Luck’s submission, titled “Is There Room for Descendants of Enslaved Peoples in the Domestic Legal Framework for Restitution and Repatriation of Cultural and Familial Property?,” was adapted from a paper she wrote for Adjunct Professor Leila Amineddoleh’s Art and Cultural Heritage Law Seminar this past fall.

The paper primarily focuses on Lanier v. Presidents & Fellows of Harvard College (2021) in which a fifth-generation descendant of two enslaved people filed a suit claiming ownership and seeking restitution of daguerreotypes that were owned by the college and depicted her descendants in 1850. The United States currently recognizes ownership claims brought by individuals, foreign nations, and certain Native American tribal groups pursuing the restitution or repatriation of works of art or cultural property that have been unlawfully removed from their ownership. However, the U.S. has never recognized that the descendants of enslaved peoples, either individually or as a distinct cultural group, possess a similar kind of ownership interest in these kinds of objects.

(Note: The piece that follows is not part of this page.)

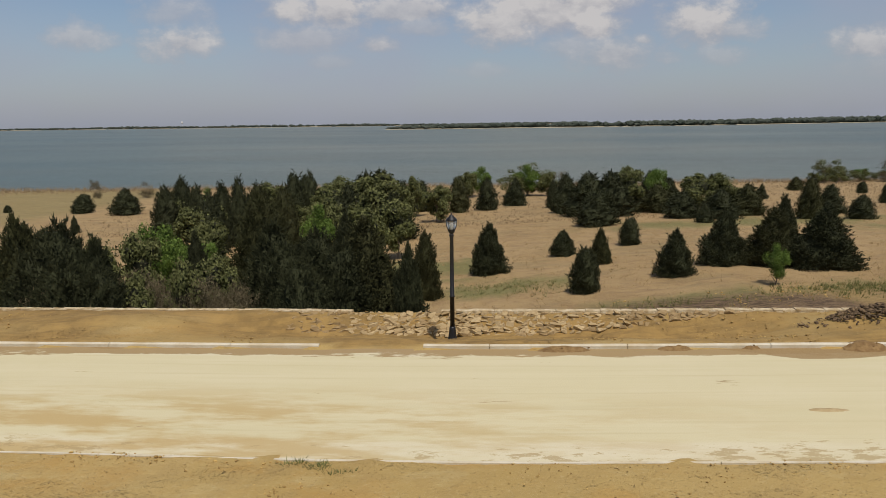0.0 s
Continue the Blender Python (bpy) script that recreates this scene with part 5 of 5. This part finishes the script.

As Luck phrases it in her article: “Though the Massachusetts Appeals Court dismissed Lanier’s ownership claims, Lanier’s case raises an important question: Can the descendants of enslaved peoples in the United States seek the return of objects and personal property with familial or cultural significance within the confines of existent United States law?”

Wanting to explore this issue more deeply, Luck specifically examined claims dealing with individual ownership, national ownership, and communal ownership and analyzed where descendants of enslaved people could best fit into the current U.S. framework. “Based on my analysis of where the law is right now and what the legal system determines to be concrete evidence of ownership, it is very hard for groups that have been consistently disenfranchised by the state and the legal system out of their property to prove such ownership,” she explained.

Luck added: “I think people often forget that there are social justice issues within a field like art, which is so important to remember.”

Luck’s winning submission will be included in the spring 2023 Entertainment, Arts and Sports Law Journal, which will be available digitally in April as well as in print in May. The journal is published by the Entertainment, Arts and Sports Law Section of the New York State Bar Association.